▶ [Work to be completed] Please transcribe the data that follows without the pictures, keeping every word the same.

========

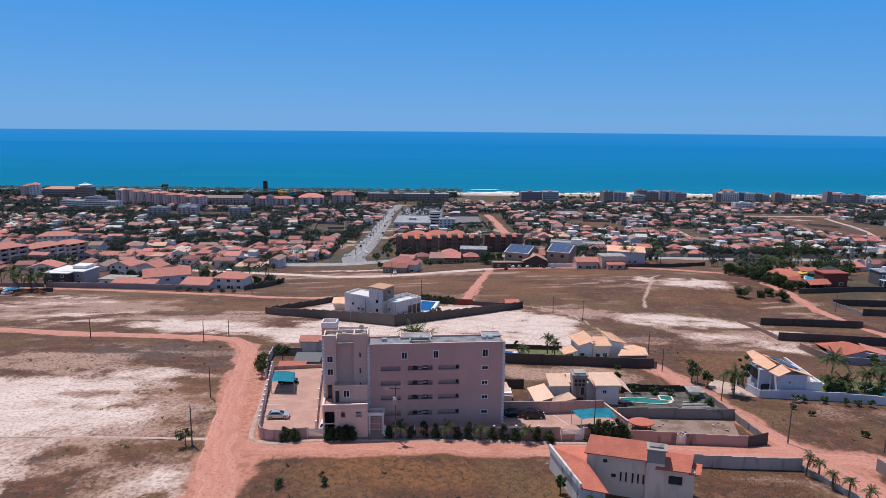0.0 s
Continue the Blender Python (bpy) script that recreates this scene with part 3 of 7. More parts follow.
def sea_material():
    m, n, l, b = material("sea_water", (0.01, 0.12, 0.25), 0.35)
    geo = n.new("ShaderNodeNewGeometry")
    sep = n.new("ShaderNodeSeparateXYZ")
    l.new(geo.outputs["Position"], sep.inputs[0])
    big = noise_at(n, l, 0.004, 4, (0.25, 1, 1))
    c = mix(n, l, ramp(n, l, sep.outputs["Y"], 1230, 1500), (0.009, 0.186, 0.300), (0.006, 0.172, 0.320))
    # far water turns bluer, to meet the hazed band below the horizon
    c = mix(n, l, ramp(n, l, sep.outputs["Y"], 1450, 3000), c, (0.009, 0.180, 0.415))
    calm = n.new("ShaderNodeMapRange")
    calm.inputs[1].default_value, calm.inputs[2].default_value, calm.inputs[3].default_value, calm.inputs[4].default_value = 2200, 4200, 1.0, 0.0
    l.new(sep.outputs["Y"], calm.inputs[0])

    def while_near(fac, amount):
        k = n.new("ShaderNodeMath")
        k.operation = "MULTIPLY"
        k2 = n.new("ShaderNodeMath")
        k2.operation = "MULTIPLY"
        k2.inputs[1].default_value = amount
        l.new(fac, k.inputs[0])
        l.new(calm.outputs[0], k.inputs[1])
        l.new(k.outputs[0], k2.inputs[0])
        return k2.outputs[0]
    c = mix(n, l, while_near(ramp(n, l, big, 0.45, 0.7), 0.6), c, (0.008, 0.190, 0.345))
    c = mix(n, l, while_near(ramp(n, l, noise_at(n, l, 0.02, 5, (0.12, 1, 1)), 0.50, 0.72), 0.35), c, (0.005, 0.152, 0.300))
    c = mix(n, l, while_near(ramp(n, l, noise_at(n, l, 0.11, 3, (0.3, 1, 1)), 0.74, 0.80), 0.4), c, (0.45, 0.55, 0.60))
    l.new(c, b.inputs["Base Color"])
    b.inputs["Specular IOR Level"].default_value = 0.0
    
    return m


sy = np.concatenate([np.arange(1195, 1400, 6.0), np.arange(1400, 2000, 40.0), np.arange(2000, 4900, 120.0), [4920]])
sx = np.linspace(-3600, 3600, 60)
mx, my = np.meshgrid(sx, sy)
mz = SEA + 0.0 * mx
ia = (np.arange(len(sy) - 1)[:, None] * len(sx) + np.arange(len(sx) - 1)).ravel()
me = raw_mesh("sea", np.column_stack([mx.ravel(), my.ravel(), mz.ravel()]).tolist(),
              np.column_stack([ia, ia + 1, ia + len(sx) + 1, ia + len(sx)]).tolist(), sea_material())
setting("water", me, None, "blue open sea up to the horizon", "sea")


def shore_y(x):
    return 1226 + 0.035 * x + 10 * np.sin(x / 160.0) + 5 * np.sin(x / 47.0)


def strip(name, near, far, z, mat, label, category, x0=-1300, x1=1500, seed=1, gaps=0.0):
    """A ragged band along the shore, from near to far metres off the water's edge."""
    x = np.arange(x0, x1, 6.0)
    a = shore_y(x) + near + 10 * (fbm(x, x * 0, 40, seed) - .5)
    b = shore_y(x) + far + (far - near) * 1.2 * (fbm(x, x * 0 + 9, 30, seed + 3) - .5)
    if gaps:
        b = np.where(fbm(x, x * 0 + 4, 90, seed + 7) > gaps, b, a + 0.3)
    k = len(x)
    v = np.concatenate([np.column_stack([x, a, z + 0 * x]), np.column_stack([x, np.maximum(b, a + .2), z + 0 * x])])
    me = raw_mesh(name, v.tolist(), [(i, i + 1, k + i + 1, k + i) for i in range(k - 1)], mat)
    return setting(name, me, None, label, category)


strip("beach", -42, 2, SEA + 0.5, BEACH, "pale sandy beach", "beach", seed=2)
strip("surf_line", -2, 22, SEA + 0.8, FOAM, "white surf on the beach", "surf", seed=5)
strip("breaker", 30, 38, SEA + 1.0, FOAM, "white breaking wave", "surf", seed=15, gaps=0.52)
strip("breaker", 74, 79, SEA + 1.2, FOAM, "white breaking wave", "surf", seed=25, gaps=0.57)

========

▶ [Exercise answer]
0.0 s
Continue the Blender Python (bpy) script that recreates this scene with part 3 of 7. More parts follow.
def sea_material():
    m, n, l, b = material("sea_water", (0.01, 0.12, 0.25), 0.35)
    geo = n.new("ShaderNodeNewGeometry")
    sep = n.new("ShaderNodeSeparateXYZ")
    l.new(geo.outputs["Position"], sep.inputs[0])
    big = noise_at(n, l, 0.004, 4, (0.25, 1, 1))
    c = mix(n, l, ramp(n, l, sep.outputs["Y"], 1230, 1500), (0.009, 0.186, 0.300), (0.006, 0.172, 0.320))
    # far water turns bluer, to meet the hazed band below the horizon
    c = mix(n, l, ramp(n, l, sep.outputs["Y"], 1450, 3000), c, (0.009, 0.180, 0.415))
    calm = n.new("ShaderNodeMapRange")
    calm.inputs[1].default_value, calm.inputs[2].default_value, calm.inputs[3].default_value, calm.inputs[4].default_value = 2200, 4200, 1.0, 0.0
    l.new(sep.outputs["Y"], calm.inputs[0])

    def while_near(fac, amount):
        k = n.new("ShaderNodeMath")
        k.operation = "MULTIPLY"
        k2 = n.new("ShaderNodeMath")
        k2.operation = "MULTIPLY"
        k2.inputs[1].default_value = amount
        l.new(fac, k.inputs[0])
        l.new(calm.outputs[0], k.inputs[1])
        l.new(k.outputs[0], k2.inputs[0])
        return k2.outputs[0]
    c = mix(n, l, while_near(ramp(n, l, big, 0.45, 0.7), 0.6), c, (0.008, 0.190, 0.345))
    c = mix(n, l, while_near(ramp(n, l, noise_at(n, l, 0.02, 5, (0.12, 1, 1)), 0.50, 0.72), 0.35), c, (0.005, 0.152, 0.300))
    c = mix(n, l, while_near(ramp(n, l, noise_at(n, l, 0.11, 3, (0.3, 1, 1)), 0.74, 0.80), 0.4), c, (0.45, 0.55, 0.60))
    l.new(c, b.inputs["Base Color"])
    b.inputs["Specular IOR Level"].default_value = 0.0
    
    return m


sy = np.concatenate([np.arange(1195, 1400, 6.0), np.arange(1400, 2000, 40.0), np.arange(2000, 4900, 120.0), [4920]])
sx = np.linspace(-3600, 3600, 60)
mx, my = np.meshgrid(sx, sy)
mz = SEA + 0.0 * mx
ia = (np.arange(len(sy) - 1)[:, None] * len(sx) + np.arange(len(sx) - 1)).ravel()
me = raw_mesh("sea", np.column_stack([mx.ravel(), my.ravel(), mz.ravel()]).tolist(),
              np.column_stack([ia, ia + 1, ia + len(sx) + 1, ia + len(sx)]).tolist(), sea_material())
setting("water", me, None, "blue open sea up to the horizon", "sea")


def shore_y(x):
    return 1226 + 0.035 * x + 10 * np.sin(x / 160.0) + 5 * np.sin(x / 47.0)


def strip(name, near, far, z, mat, label, category, x0=-1300, x1=1500, seed=1, gaps=0.0):
    """A ragged band along the shore, from near to far metres off the water's edge."""
    x = np.arange(x0, x1, 6.0)
    a = shore_y(x) + near + 10 * (fbm(x, x * 0, 40, seed) - .5)
    b = shore_y(x) + far + (far - near) * 1.2 * (fbm(x, x * 0 + 9, 30, seed + 3) - .5)
    if gaps:
        b = np.where(fbm(x, x * 0 + 4, 90, seed + 7) > gaps, b, a + 0.3)
    k = len(x)
    v = np.concatenate([np.column_stack([x, a, z + 0 * x]), np.column_stack([x, np.maximum(b, a + .2), z + 0 * x])])
    me = raw_mesh(name, v.tolist(), [(i, i + 1, k + i + 1, k + i) for i in range(k - 1)], mat)
    return setting(name, me, None, label, category)


strip("beach", -42, 2, SEA + 0.5, BEACH, "pale sandy beach", "beach", seed=2)
strip("surf_line", -2, 22, SEA + 0.8, FOAM, "white surf on the beach", "surf", seed=5)
strip("breaker", 30, 38, SEA + 1.0, FOAM, "white breaking wave", "surf", seed=15, gaps=0.52)
strip("breaker", 74, 79, SEA + 1.2, FOAM, "white breaking wave", "surf", seed=25, gaps=0.57)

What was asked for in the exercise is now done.